Each PERSON may be the source of one or more TIMESHEETS.
The lower relationship in Figure 3.14 is represented by the following two sentences:
Each TIMESHEET ENTRY must be for one and only one ACTIVITY.
Each ACTIVITY may be charged with one or more TIMESHEET ENTRIES.
An attribute is the definition of a characteristic, quality, or property of an entity type. It describes an entity type. In an entity/relationship diagram, an attribute of an entity type names and defines a characteristic, while an occurrence of an entity type provides a discrete value for the attribute.
Examples of attributes may be shown as text in the entity type boxes in Figure 3.15. Note that any attribute of (or relationship to) a super-type is inherited by each of the sub-types. In the example, “Party ID”, an attribute of PARTY, is also an attribute of PERSON and of ORGANIZATION. This does not go the other way, however. “Family Name” is an attribute of PERSON only and therefore is not an attribute of either PARTY or ORGANIZATION. Similarly, TIMESHEET ENTRY is related to PERSON only, and not to ORGANIZATION.
Figure 3.15. Attributes.
When presenting data models, you may chose not to show the attributes. They tend to clutter the diagram unnecessarily if you are presenting a model for purposes of discussing structure only. On the other hand, some would like to see attributes to clarify the meaning of each entity type.

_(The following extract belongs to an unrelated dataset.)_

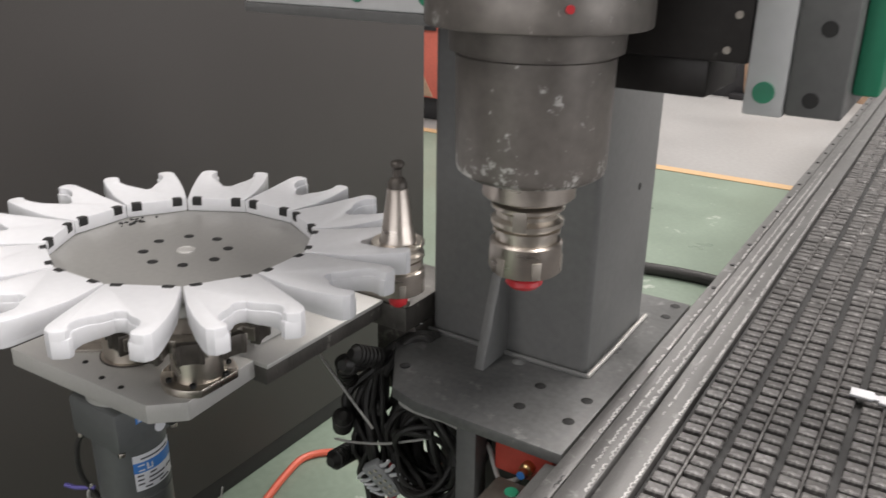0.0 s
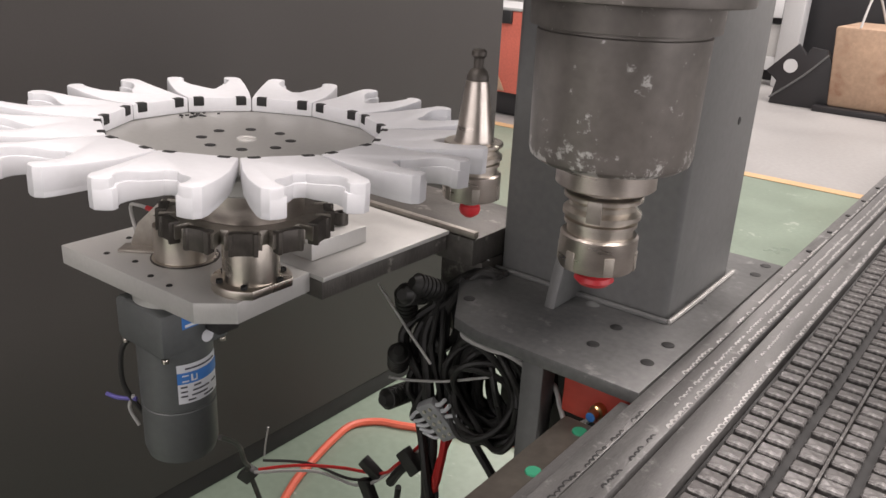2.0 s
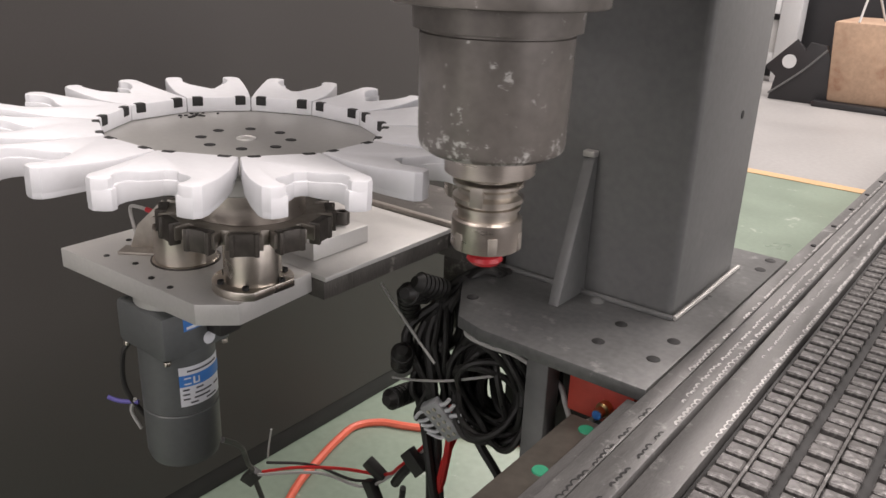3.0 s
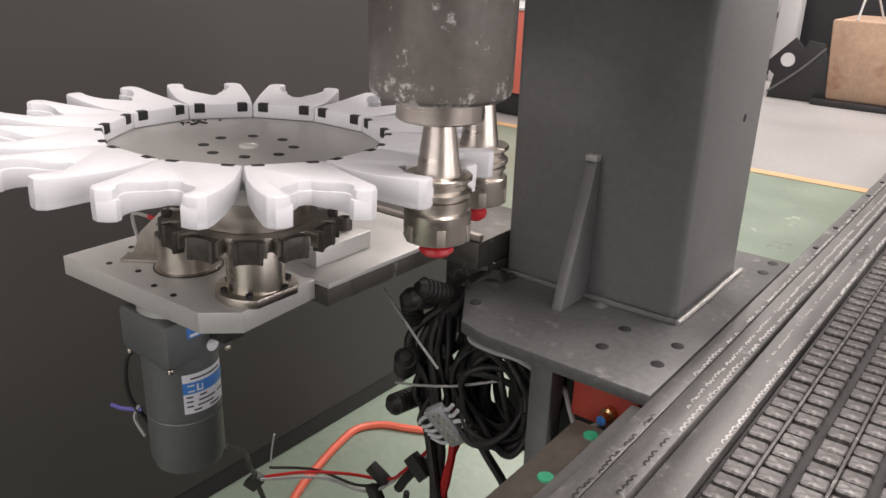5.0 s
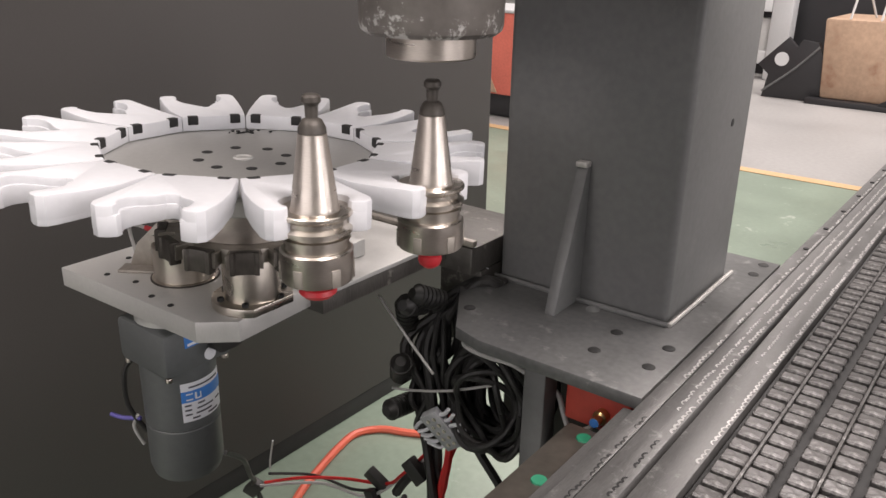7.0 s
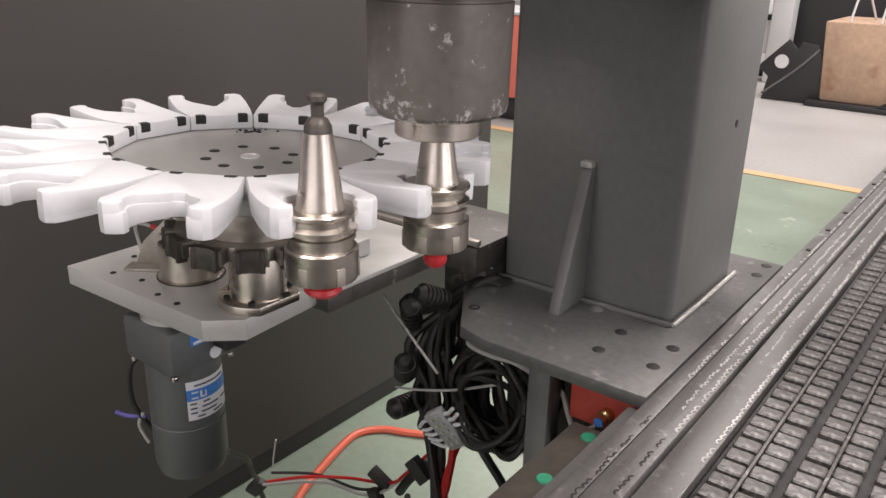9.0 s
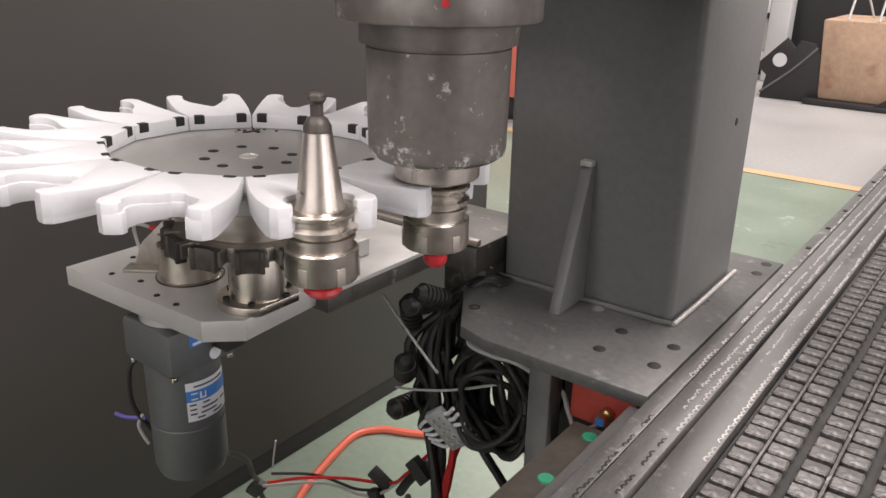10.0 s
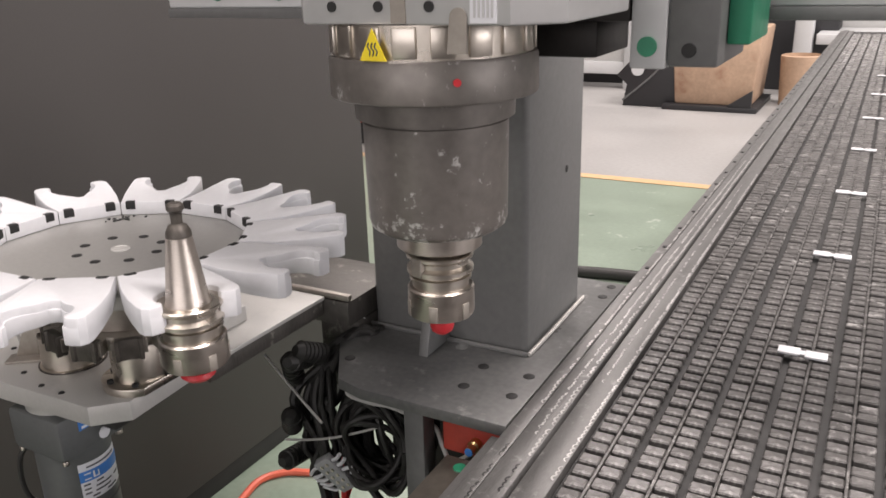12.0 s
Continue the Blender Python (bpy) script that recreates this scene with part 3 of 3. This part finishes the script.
rnd = random.Random(4)
bundle = []
for k in range(20):
    j = lambda a: rnd.uniform(-a, a)
    top = [(-0.215, 0.075 + j(0.01), 0.687), (-0.238 + j(0.004), 0.058 + j(0.01), 0.690 - 0.004 * (k % 2)), (-0.256 + j(0.012), 0.03 + j(0.012), 0.665), (-0.262 + j(0.028), 0.01 + j(0.02), 0.62), (-0.262 + j(0.03), 0.0 + j(0.02), 0.56)]
    if k < 4:
        low = [(-0.250 + j(0.014), 0.0 + j(0.012), 0.50), (-0.245 + j(0.016), 0.01 + j(0.02), 0.40), (-0.27 + j(0.04), 0.06 + j(0.04), 0.2), (-0.30 + j(0.10), 0.12 + j(0.08), 0.010)]
    else:
        low = [(-0.252 + j(0.02), 0.0 + j(0.012), 0.525 + j(0.015)), (-0.228 + j(0.02), 0.012 + j(0.01), 0.545 + j(0.02)), (-0.225 + j(0.02), 0.025 + j(0.012), 0.60), (-0.222 + j(0.015), 0.045 + j(0.012), 0.65)]
    bundle.append(("cable", top + low, rnd.choice((0.0035, 0.0045, 0.0055)), M_BLACK))
bundle.append(("red_cable", [(-0.225, 0.0, 0.55), (-0.222, -0.01, 0.50), (-0.228, -0.01, 0.46), (-0.24, 0.0, 0.40), (-0.25, 0.05, 0.2), (-0.26, 0.1, 0.01)], 0.0048, M_WIRER))
bundle.append(("red_cable", [(-0.218, 0.0, 0.52), (-0.228, -0.012, 0.47), (-0.236, 0.0, 0.40), (-0.27, 0.08, 0.01)], 0.004, M_WIRER))
bundle.append(("cable", [(-0.255, 0.01, 0.62), (-0.215, -0.005, 0.575), (-0.185, -0.01, 0.53), (-0.15, -0.008, 0.487), (-0.12, 0.0, 0.42), (-0.10, 0.06, 0.01)], 0.005, M_BLACK))
hanging("cable_bundle", "tangled bundle of black and red machine cables hanging to the floor", "cables", bundle, at=pose(0.007, 0, -0.007))

coil = thing("cable_coil", pose(0.008, 0, -0.004), "coil of black cable hanging beneath the base plate", "cable coil")
for k in range(24):
    c = Vector((-0.165 + rnd.uniform(-0.010, 0.010), -0.030 + 0.0026 * k, 0.596 + rnd.uniform(-0.008, 0.006)))
    ra, rb, ph = 0.036 + rnd.uniform(-0.014, 0.014), 0.052 + rnd.uniform(-0.012, 0.008), rnd.uniform(-0.2, 0.2)
    ring = [c + Vector((ra * math.cos(a + ph), 0.012 * math.sin(2 * a + k), rb * math.sin(a))) for a in [2 * math.pi * i / 14 for i in range(15)]]
    part("loop", tube(ring, 0.0036, 8, 3), M_BLACK, coil)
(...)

Note that on this diagram, attributes are preceded by different symbols.
The asterisk (*) means that it is mandatory.
The pound sign (#) means that it is part of the “unique identifier” of the entity type. That is, the value of that attribute at least partially identifies different occurrences of the entity type—distinguishing them from each other.
The entity types PARTY and ACTIVITY are examples of reference entity types or independent entity types. Occurrences of them do not require occurrences of any other entity type. The entity type TIMESHEET ENTRY is an example of a dependent entity type, because an occurrence of it can only exist if it is related to occurrences of PERSON and ACTIVITY. 7The entity type TIMESHEET ENTRY is also an example of an intersect entity type, sometimes called an associative entity type. This is because its sole purpose for existing is to relate other entity types to one another.

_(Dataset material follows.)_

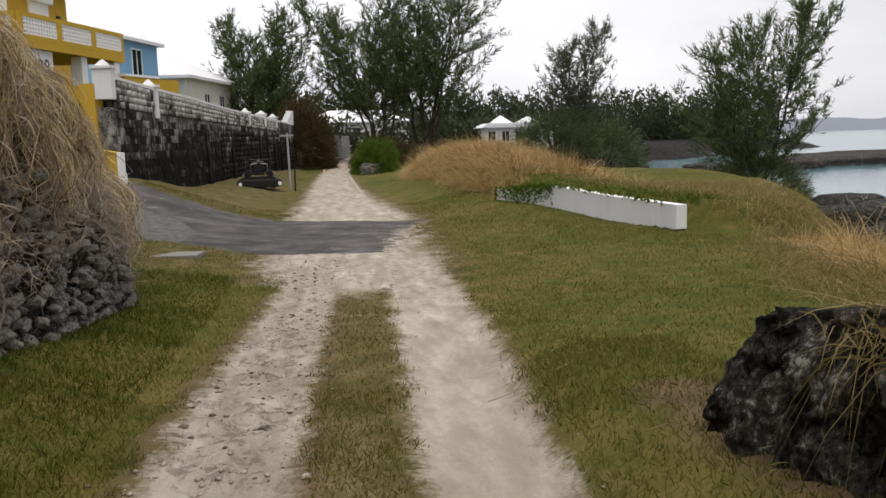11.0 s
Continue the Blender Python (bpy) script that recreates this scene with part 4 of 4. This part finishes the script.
# ---- gate walls ----
def gate_walls():
    root = thing("yellow_gate_wall", "ochre rendered wall with piers beside the drive", "wall", kind="structure")
    root.matrix_world = axis(-5.62, 35.2, -0.95, 0.31)
    bm = bmesh.new()
    box(bm, 0.66, -0.1, -0.3, 9, -0.35, 2.72)
    part("panel", bm, M_YELLOW, root)
    bm = bmesh.new()
    box(bm, 0.664, -0.08, 2.72, 9, -0.37, 2.76)
    part("coping", bm, M_YELLOW, root)
    bm = bmesh.new()
    box(bm, 0.26, -0.02, -0.3, 0.66, -0.4, 2.8, bevel=0.012)
    part("gate_pier", bm, M_YELLOW, root)
    low = thing("low_drive_wall", "low ochre wall with a white end post beside the drive", "wall", kind="structure")
    low.matrix_world = axis(-5.14, 34.85, -0.95, 0.31)
    bm = bmesh.new()
    prism(bm, [(0.1, -0.3), (9, -0.3), (9, 2.55), (0.1, 1.02)], 0.0, 0.2)
    part("body", bm, M_YELLOW, low)
    bm = bmesh.new()
    prism(bm, [(0.1, 1.02), (9, 2.55), (9, 2.59), (0.1, 1.06)], -0.02, 0.22)
    part("coping", bm, M_YELLOW, low)
    bm = bmesh.new()
    box(bm, 0.0, -0.02, -0.3, 0.098, 0.2, 1.06, bevel=0.01)
    part("end_post", bm, M_CLEAN, low, "white painted end post")
    bm = bmesh.new()
    box(bm, 0.15, -0.34, -0.2, 0.75, -0.04, 0.55, bevel=0.03)
    k = part("kerb_stone", bm, M_CLEAN, None)
    k.matrix_world = axis(-5.14, 34.85, -0.95, 0.31)
    tagged(k, "white painted kerb block at the foot of the drive wall", "kerb")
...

PARTY is also an example of a reference entity type. A reference entity type is an entity type that usually refers to something tangible in the enterprise (in this case, a PERSON or an ORGANIZATION). It may also refer to a quality (like COLOR) that is used to describe another entity type, or to a classification for other entity types, such as ACTIVITY TYPE or CONTRACT TYPE. Usually, a reference entity type is also an independent entity type. By contrast, a transaction entity type (always a dependent entity type and usually an associative entity type) refers to something that occurred at a particular time.

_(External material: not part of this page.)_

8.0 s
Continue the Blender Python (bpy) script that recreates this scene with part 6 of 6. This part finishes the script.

All independent entity types are reference entity types, while nearly all reference entity types are independent. All dependent entity types are transaction entity types, and all transaction entity types are dependent on reference entity types. It is possible for a reference entity type to be dependent on another reference entity type.
Some of the attributes in Figure 3.15 are in parentheses. This means that the value for that attribute is computed from other attributes. For example, “(Value)” in TIMESHEET ENTRY is computed as “Hours” in TIMESHEET ENTRY, times the “Charge Rate” in PERSON. “(Labor Cost)” in ACTIVITY is the sum of “(Value)” across all the TIMESHEET ENTRIES that an ACTIVITY is charged with.
Note that any notation may be used for derived attributes, but it is constrained by the process that will be used to convert attributes in entity types to columns in tables. Parentheses are not usually permitted in table names. If this conversion will be done automatically, the convention used here will not work. In that case, simply precede the attribute name with a “c”.
Note also that the definition of the calculation does not show on the model. This must be documented behind the scenes.
The first rule for specifying an entity type is that each of its occurrences must be unique. Duplicates are not permitted. An occurrence is made unique through some combination of attributes and relationships. By the end of the requirements analysis project, each entity type in the model must be assigned at least one unique identifier.
In the sample model in Figure 3.16, each occurrence of PERSON is made unique by a value for “ID”. This is shown by the octothorpe (#)4 in front of “ID” Similarly, COURSES are uniquely identified by values for “Course number”.
Figure 3.16. Unique Identifiers.
A COURSE OFFERING, on the other hand, requires a value for “Offering date” plus identification of the COURSE that the COURSE OFFERING is an occurrence of. This is shown by the octothorpe in front of “Offering date” and the short line across the occurrence of relationship. A CLASS ENROLLMENT, meanwhile, can only be identified by identifying the PERSON enrolling and the COURSE OFFERING enrolled in. This is shown by lines across both relationships.
In the original relational theory, each entity type's unique identifier should be a combination of natural attributes. In practice, however, it is difficult to assert that any attribute is absolutely immutable—a requirement if it is to be part of a primary key. For this reason, it is common to assign a surrogate key at least for reference entity types. This is a sequence number that has no intrinsic meaning. It is simply incremented for each new occurrence to ensure that that occurrence is unique. In Figure 3.16, “ID” is a surrogate key to PERSON.
If all reference entity types (those that have no mandatory relationships to any other entity type) have surrogate keys, it is still reasonable to let natural keys serve as identifiers of the relationships to such reference entity types. It is not necessary to have a surrogate key, unless it is important to allow multiple occurrences of each combination the entity type describes. In Figure 3.16, for example, using the two relationships to identify occurrences of CLASS ENROLLMENT means that no PERSON may be enrolled in the same COURSE OFFERING more than once. If you want to allow such duplication, it is necessary to add a “Sequence number” as part of the identifier.